Je n'en sais plus rien.
Je n'en sais plus rien si je l'ai même jamais su.
Je
croyais que l'écriture m'aiderait à me trouver et je me suis perdue
dans le dédale des impasses que j'ai moi-même construites.
Disloquée.
Démembrée.
Oneiros
Thanatos voulait rassembler ses fragments pour reconstruire le miroir
d'Orphée, pour retrouver son Eurydice, le fantôme de Kotinos.
Au
lieu de quoi, elle les a piétinés au point de n'en plus faire qu'une
myriade de petits éclats de verre, tapis coupant sur lequel, absurde,
elle danse, comme possédée.
L'écriture n'a pas eu le pouvoir de l'exorciste.
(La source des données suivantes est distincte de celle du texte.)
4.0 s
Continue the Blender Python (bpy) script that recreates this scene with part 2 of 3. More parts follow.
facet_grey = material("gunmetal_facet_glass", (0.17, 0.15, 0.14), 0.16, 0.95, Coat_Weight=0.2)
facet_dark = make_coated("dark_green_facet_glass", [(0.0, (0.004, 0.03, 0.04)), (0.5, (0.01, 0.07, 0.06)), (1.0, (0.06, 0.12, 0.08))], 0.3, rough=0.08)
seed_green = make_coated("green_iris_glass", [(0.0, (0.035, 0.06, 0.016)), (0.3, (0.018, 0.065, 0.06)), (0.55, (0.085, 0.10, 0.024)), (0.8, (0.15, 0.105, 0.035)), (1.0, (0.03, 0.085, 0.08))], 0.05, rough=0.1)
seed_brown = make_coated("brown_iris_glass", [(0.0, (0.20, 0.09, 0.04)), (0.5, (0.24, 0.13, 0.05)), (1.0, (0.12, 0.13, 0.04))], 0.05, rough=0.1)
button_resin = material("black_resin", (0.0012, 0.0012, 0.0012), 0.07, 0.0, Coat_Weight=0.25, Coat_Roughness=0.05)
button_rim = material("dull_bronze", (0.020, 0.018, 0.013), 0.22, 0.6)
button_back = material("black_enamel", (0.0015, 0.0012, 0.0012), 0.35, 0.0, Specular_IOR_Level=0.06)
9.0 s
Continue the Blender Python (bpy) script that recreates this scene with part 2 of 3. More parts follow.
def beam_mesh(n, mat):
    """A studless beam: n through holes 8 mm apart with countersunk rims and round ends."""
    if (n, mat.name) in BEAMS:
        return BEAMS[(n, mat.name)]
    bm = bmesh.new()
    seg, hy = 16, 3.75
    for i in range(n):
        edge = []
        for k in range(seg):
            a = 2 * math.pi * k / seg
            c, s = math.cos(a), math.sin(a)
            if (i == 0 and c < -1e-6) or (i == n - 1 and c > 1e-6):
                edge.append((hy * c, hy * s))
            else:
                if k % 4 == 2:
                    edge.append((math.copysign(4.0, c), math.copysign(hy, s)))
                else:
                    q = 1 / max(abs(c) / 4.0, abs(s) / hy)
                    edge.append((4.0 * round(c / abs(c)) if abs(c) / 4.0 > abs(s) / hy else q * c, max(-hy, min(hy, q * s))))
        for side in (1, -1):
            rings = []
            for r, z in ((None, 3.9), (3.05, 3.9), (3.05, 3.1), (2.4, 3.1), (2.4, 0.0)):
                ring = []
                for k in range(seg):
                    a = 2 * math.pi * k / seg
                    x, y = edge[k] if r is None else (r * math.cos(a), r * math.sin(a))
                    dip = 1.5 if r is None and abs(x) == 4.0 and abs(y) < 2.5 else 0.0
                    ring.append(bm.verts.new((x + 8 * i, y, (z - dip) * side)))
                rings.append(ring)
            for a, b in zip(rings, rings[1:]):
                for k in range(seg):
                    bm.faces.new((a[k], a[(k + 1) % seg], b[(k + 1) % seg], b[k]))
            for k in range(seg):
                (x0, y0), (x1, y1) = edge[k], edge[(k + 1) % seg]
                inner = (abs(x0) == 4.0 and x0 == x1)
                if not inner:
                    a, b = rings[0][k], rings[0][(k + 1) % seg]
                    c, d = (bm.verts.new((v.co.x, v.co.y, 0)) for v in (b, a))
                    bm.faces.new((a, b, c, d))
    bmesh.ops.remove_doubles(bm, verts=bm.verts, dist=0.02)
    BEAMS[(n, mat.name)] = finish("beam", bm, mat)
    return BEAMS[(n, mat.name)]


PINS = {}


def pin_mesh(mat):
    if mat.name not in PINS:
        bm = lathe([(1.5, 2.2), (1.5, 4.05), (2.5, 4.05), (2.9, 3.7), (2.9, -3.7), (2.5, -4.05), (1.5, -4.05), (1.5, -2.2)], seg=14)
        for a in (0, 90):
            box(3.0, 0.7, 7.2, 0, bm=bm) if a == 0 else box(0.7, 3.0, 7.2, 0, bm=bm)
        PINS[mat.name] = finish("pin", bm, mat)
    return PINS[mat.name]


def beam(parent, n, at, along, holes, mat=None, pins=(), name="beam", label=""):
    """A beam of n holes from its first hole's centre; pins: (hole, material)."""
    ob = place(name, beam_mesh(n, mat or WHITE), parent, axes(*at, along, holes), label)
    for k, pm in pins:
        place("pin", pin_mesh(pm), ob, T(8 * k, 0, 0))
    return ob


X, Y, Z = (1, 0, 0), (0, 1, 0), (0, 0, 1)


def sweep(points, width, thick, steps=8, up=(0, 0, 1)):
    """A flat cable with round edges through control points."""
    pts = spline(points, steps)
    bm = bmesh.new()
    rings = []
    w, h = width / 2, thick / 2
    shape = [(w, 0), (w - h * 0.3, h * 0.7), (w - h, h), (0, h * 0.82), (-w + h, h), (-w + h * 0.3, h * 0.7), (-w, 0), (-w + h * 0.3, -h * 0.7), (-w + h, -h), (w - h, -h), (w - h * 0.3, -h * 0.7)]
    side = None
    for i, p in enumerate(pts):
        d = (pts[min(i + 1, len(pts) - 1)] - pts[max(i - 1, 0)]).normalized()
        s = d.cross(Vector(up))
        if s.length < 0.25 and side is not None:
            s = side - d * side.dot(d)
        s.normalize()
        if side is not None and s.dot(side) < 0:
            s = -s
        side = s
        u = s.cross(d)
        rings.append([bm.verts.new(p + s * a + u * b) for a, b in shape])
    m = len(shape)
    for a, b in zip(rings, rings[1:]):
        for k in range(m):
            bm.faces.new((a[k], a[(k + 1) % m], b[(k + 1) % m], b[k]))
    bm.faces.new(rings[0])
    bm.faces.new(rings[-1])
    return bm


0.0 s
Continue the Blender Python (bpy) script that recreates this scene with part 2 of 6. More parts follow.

Le pouvoir du Verbe s'est évanoui.
Il
y a quatre mois, j'ouvrais ma première note avec ce tableau de Jean
Delville qui m'a toujours fascinée par la beauté crépusculaire de sa
lumière.
Je l'ouvrais aussi sur le seul point fixe de ma vie, la
seule ancre de mon existence, mon unique ambition, mon Credo :
Tristan et Iseult.
Ce Liebestod de Richard Wagner qui condense de la
façon la plus essentielle qui soit à la fois la beauté et la cruauté,
l'amour et la mort, l'éternité et le vide.
Adblock
Adblock
Bande-son : Wagner - Tristan Und Isolde - Act 3 - Scene 3 (Isoldes Liebestod.)
Version originale
Mild und leise
wie er lächelt,
wie das Auge
hold er öffnet ---
seht ihr's Freunde ?
Seht ihr's nicht ?
Immer lichter
wie er leuchtet,
stern-umstrahlet
hoch sich hebt ?
Seht ihr's nicht ?
Wie das Herz ihm
mutig schwillt,
voll und hehr
im Busen ihm quillt?
Wie den Lippen,
wonnig mild,
süßer Atem
sanft entweht ---
Freunde ! Seht !
Fühlt und seht ihr's nicht ?
Hör ich nur
diese Weise,
die so wunder-
voll und leise,
Wonne klagend,
alles sagend,
mild versöhnend
aus ihm tönend,
in mich dringet,
auf sich schwinget,
hold erhallend
um mich klinget ?
Heller schallend,
mich umwallend,
sind es Wellen
sanfter Lüfte ?
Sind es Wogen
wonniger Düfte ?
Wie sie schwellen,
mich umrauschen,
soll ich atmen,
soll ich lauschen ?
Soll ich schlürfen,
untertauchen ?
Süß in Düften
mich verhauchen ?
In dem wogenden Schwall,
in dem tönenden Schall,
in des Welt-Atems
wehendem All ---
ertrinken,
versinken ---
unbewußt ---
höchste Lust !
Traduction française
(offerte par Thibaut... il n'y a pas de hasard)
Que son sourire est
doux et léger,
comme il ouvre les yeux :
le voyez-vous, amis ?
Ne le verriez-vous pas ?
Comme il brille
de plus en plus radieux,
de plus en plus puissant,
environné d'étoiles,
ne le verriez-vous pas ?
Comme son coeur se gonfle
vaillamment, et plein et sublime
bat dans sa poitrine !
Comme de ses lèvres
une douce haleine,
délicieuse, suave,
s'échappe doucement :
amis, voyez !
ne le voyez-vous pas ?
ne le sentez-vous pas ?
Suis-je seule
à entendre cette mélodie
qui, si légère,
si merveilleuse,
soupirant de bonheur,
disant tout avec douceur,
douce et conciliante,
s'échappe de lui,
prend son élan,
me pénètre
et de son timbre gracieux
résonne autour de moi ?
Ces voix plus claires
qui m'environnent,
sont-ce les ondes
de brises suaves ?
Sont-ce des flots
de parfums délicieux ?
Comme ils se gonflent,
comme ils m'enivrent,
dois-je respirer ?
dois-je regarder ?
Dois-je savourer,
m'y plonger,
doucement,
dans ce parfum
m'évaporer ?
Dans la masse des vagues,
dans le tonnerre des bruits,
dans le Tout respirant
par l'haleine du monde,
me noyer,
m'engloutir,
perdre conscience,
volupté suprême !
Ça n'est pas ici que je trouverai cet apaisement. Je le sais. Je le sens.
Depuis peu, mais j'en suis certaine.
Et René Char l'a dit avant moi : "On ne peut se retirer de la vie des autres et s'y laisser soi."